§ **Data shown**:
┌──
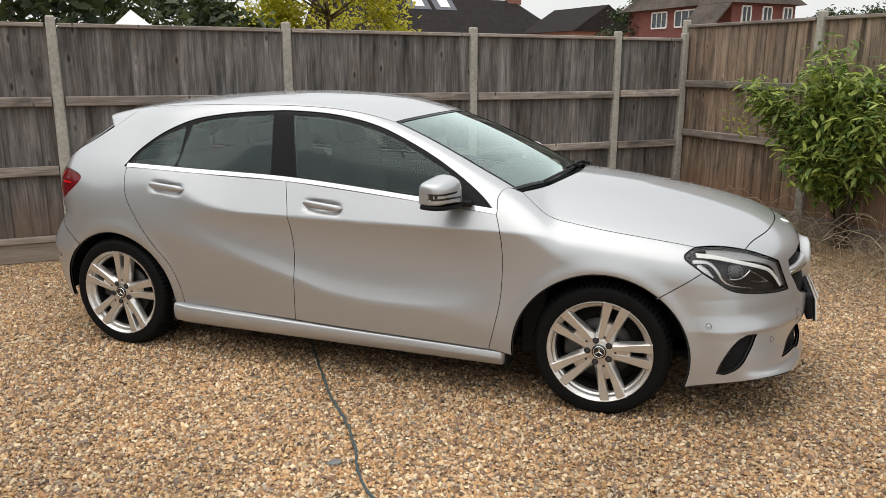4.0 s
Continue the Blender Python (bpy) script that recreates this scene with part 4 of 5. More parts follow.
└──
┌──
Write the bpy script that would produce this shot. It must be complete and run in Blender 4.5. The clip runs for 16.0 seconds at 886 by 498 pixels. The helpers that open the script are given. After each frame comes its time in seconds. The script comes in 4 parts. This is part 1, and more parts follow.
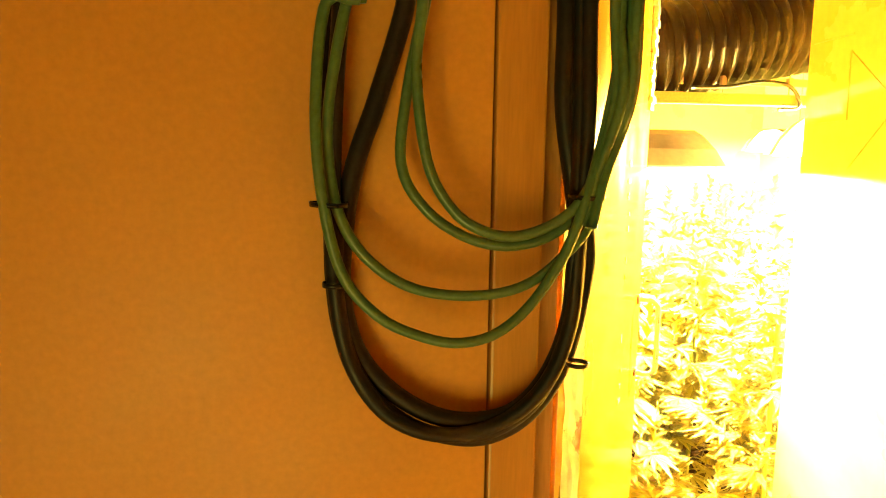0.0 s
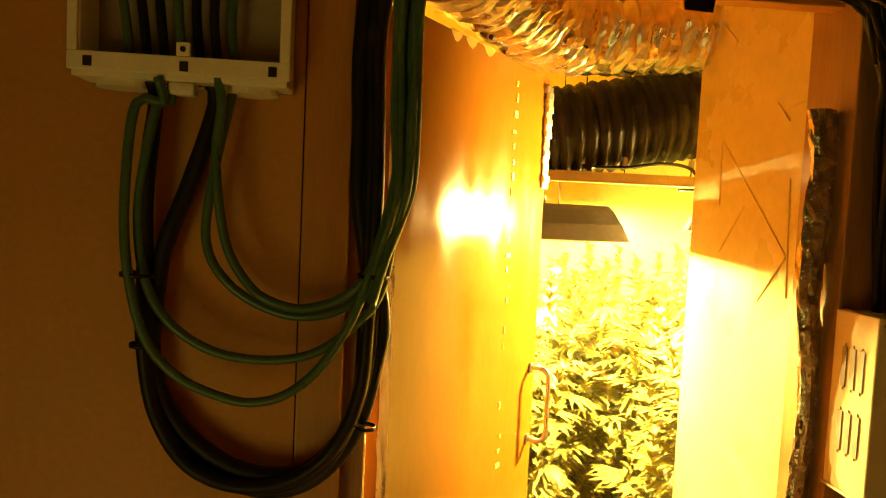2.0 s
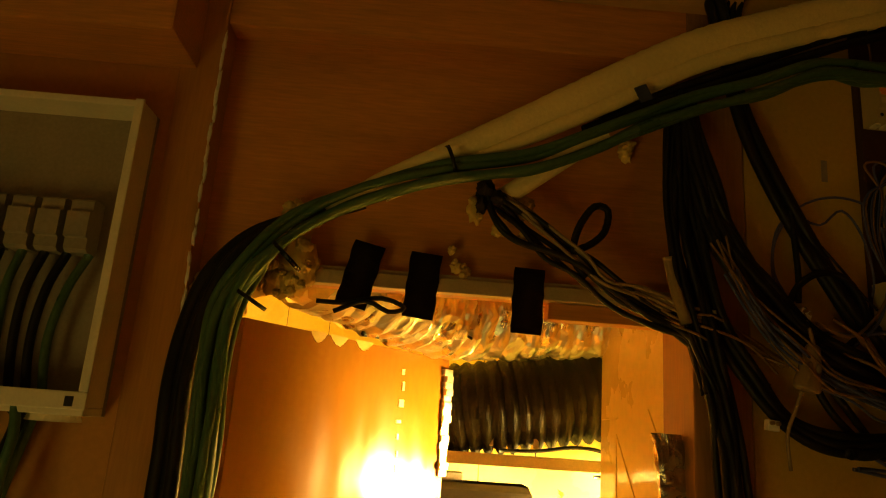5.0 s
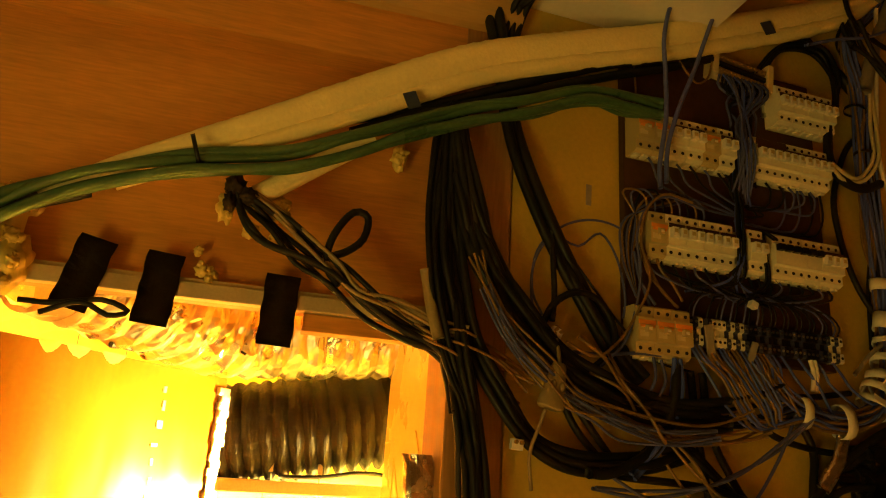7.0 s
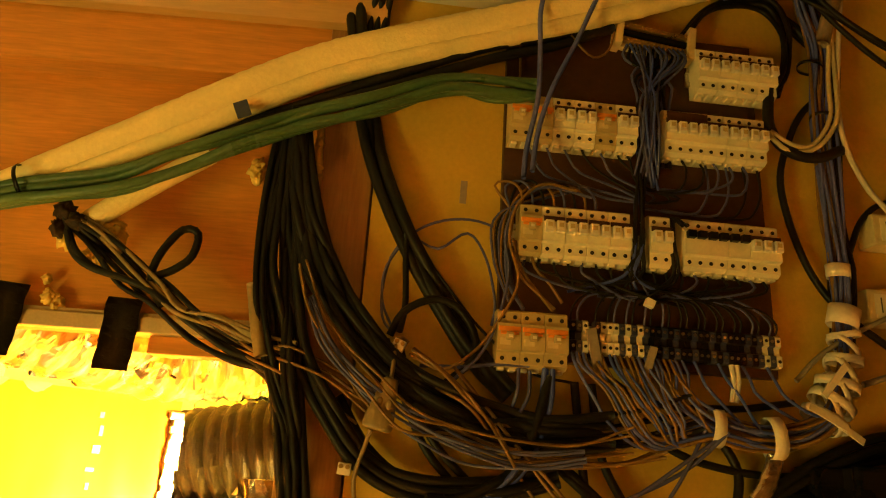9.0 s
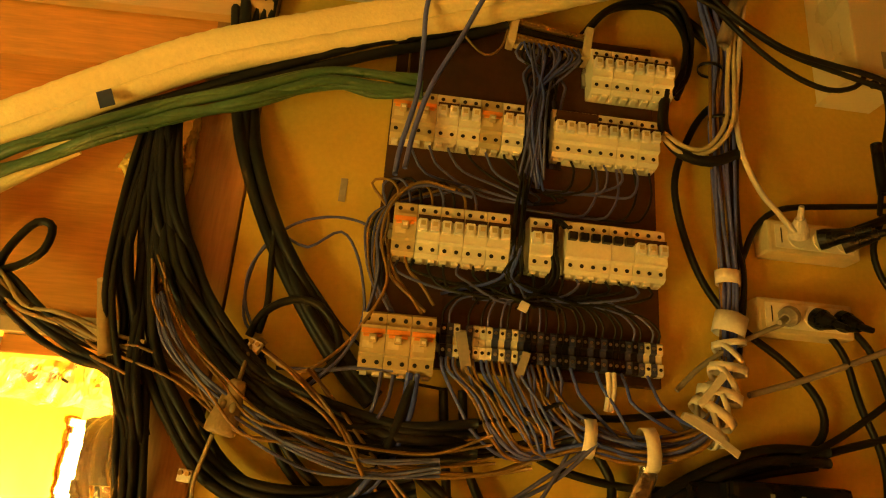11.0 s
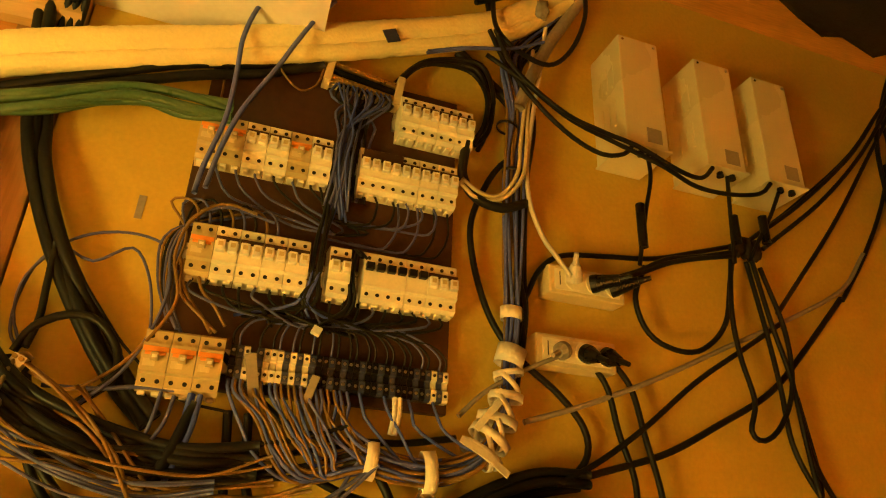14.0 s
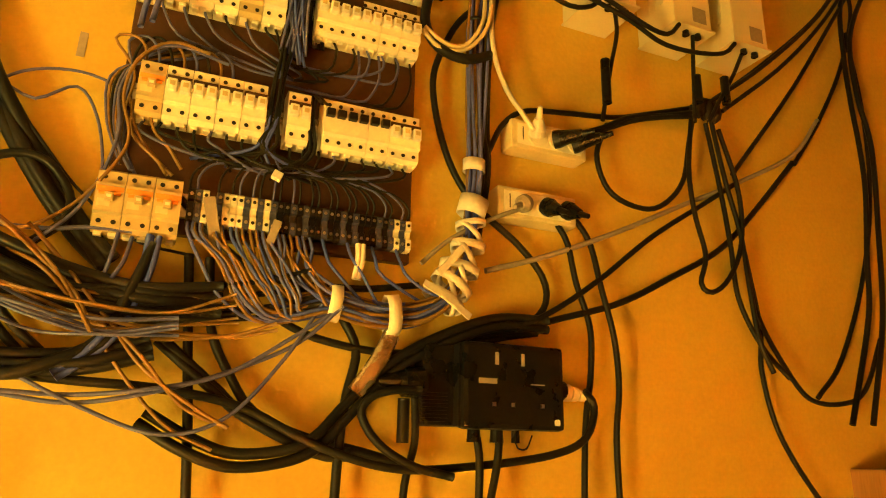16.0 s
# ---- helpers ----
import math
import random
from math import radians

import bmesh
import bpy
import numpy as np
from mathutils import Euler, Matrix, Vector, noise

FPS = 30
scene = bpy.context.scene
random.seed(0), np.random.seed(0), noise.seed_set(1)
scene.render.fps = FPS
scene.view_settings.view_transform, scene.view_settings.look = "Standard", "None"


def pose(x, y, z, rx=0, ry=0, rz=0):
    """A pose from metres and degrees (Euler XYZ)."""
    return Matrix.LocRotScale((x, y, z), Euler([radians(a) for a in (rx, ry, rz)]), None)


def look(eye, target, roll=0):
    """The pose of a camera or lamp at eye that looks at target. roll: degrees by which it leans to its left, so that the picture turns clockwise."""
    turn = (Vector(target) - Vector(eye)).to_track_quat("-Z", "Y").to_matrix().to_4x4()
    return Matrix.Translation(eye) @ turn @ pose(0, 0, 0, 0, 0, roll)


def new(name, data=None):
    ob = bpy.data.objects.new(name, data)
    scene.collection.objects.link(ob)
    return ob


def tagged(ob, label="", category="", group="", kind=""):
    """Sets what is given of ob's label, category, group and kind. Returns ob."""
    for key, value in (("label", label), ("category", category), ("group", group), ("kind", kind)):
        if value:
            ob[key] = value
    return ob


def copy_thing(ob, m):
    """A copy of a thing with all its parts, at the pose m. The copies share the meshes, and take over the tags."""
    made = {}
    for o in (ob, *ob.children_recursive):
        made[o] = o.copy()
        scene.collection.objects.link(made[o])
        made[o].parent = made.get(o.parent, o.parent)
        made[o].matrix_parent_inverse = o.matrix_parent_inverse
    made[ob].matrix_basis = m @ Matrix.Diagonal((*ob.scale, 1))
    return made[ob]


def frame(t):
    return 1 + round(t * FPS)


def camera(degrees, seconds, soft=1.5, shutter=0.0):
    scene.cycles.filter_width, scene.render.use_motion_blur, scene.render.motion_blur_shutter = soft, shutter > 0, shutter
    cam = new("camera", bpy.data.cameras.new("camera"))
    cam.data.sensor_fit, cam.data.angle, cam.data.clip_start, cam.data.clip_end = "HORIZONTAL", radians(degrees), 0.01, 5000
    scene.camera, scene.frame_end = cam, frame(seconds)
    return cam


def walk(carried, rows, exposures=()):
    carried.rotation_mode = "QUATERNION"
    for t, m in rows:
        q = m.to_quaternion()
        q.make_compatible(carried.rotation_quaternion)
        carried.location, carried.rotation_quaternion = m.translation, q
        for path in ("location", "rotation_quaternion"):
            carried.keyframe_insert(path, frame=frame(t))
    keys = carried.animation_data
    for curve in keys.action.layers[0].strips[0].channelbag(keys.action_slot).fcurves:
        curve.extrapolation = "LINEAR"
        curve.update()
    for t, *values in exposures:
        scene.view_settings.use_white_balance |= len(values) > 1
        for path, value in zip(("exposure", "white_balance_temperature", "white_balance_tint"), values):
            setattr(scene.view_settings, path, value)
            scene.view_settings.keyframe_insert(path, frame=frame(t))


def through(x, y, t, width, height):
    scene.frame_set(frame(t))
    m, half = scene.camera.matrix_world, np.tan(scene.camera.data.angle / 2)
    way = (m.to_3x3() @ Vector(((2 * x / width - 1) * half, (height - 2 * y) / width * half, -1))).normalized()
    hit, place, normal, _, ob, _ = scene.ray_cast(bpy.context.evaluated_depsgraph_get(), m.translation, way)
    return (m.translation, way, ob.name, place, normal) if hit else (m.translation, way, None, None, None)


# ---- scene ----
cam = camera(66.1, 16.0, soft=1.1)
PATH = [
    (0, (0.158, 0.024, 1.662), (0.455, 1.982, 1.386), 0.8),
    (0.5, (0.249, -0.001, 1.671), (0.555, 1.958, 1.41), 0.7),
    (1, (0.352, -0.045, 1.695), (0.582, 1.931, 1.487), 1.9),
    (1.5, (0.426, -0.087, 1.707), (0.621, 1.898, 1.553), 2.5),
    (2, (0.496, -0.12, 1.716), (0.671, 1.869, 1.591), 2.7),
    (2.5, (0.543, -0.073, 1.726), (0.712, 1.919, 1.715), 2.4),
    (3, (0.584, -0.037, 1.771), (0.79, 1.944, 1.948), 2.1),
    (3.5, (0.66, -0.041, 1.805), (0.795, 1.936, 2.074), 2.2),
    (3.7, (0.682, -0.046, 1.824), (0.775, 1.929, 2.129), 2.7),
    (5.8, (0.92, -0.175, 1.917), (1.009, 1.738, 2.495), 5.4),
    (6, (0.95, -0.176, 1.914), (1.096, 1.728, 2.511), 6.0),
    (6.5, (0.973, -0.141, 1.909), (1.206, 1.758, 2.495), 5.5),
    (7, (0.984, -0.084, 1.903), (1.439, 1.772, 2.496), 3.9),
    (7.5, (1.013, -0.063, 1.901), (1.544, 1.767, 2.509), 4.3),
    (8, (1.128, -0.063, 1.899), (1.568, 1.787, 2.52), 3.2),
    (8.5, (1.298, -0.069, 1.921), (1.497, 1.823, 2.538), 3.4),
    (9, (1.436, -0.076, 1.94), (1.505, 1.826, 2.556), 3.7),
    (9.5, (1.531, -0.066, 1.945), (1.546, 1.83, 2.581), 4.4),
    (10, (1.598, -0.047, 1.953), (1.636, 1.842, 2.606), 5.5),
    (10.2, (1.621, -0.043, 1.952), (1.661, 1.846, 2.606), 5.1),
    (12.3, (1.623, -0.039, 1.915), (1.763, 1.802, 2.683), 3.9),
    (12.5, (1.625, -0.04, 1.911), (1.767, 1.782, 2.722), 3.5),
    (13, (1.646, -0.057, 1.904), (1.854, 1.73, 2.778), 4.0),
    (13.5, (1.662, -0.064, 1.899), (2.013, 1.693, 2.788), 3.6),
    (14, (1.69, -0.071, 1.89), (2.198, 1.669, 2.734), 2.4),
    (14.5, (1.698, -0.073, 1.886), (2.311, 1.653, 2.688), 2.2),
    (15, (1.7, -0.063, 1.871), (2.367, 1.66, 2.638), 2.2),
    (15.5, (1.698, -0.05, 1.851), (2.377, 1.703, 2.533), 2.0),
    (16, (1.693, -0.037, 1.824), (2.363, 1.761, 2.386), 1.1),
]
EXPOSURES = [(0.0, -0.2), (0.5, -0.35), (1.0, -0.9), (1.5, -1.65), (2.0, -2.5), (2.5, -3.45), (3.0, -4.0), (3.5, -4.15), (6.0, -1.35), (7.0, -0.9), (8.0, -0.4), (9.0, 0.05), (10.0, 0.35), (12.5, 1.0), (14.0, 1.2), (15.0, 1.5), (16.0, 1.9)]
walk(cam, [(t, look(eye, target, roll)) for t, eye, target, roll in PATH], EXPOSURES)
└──
§ **What the task asks**:
Return, unchanged, the run of lines above that opens with the line containing "hit, place, normal, _, ob, _" and closes with the line containing "return (m.translation, way, ob.name, place, normal)". Include both.

§ **Exercise answer**:
    hit, place, normal, _, ob, _ = scene.ray_cast(bpy.context.evaluated_depsgraph_get(), m.translation, way)
    return (m.translation, way, ob.name, place, normal) if hit else (m.translation, way, None, None, None)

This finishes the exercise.